Multi threading have lock problem

ho126jin · November 22, 2021, 12:25pm

I found that there was a lock between the multi-threads while launching the kernel to the GPU’s execution engine queue.

However, in the figure, while waiting for “max_pool_forward_nchw” and “generateWinogradTilesKernel” to obtain a lock, the checked kernel (sky blue kernel) first obtained the lock and completed the launch.

How is this possible?

Doesn’t the mutex queue follow the FIFO?

Robert_Crovella · November 22, 2021, 2:45pm

I don’t think details of kernel launch processing are specified anywhere.

Wouldn’t that be a bad idea if you wanted to enable out-of-order processing such as what you might have with CUDA streams?

ho126jin · November 22, 2021, 4:17pm

I am using RTX Quadro 6000 and using multithreading to run Torchvision’s Densenet201, Resnet152, Alexnet, and vgg16 simultaneously on each thread.

In addition, that figure is at some point when my application is profiled through the Nsight system.

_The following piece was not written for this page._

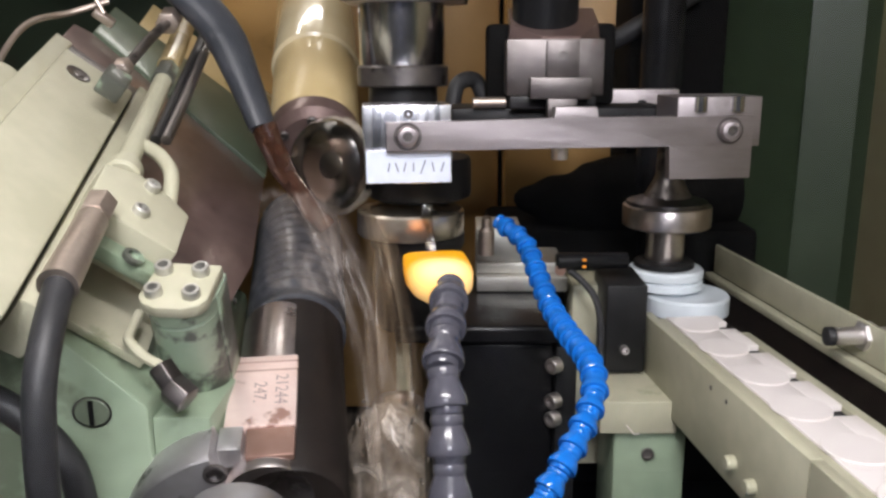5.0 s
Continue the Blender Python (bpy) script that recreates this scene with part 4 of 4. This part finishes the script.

Only kernel launcher’s process is shown in the figure.

Regardless of kernel launch detail, only one kernel can be launched at a time per device.

In multithreading ,if one kernel is launching and another kernel requests launch, the kernel has to wait until it gets ‘mutex lock’.

Am I right?

What I’m curious about is the order of obtaining the ‘mutex lock’.

On the profiler, the longest-awaited kernel does not seem to be the first to get the ‘mutex lock’, but rather randomly gets the ‘mutex lock’ and launches the kernel.

Isn’t this the first-in-first-out?

Robert_Crovella · November 22, 2021, 4:41pm

That looks like “kernel launch detail” to me. I’m sure you can study and reverse-engineer some of it if you want. I’m not able to comment on it directly. As far as I know it is not specified.

If you observe that the longest waiting kernel somehow is not the next one to be processed, doesn’t that mean that FIFO is not a very good description of the process?

ho126jin · November 23, 2021, 5:54am

If I use MPS than multithreading, can I exclude these delays?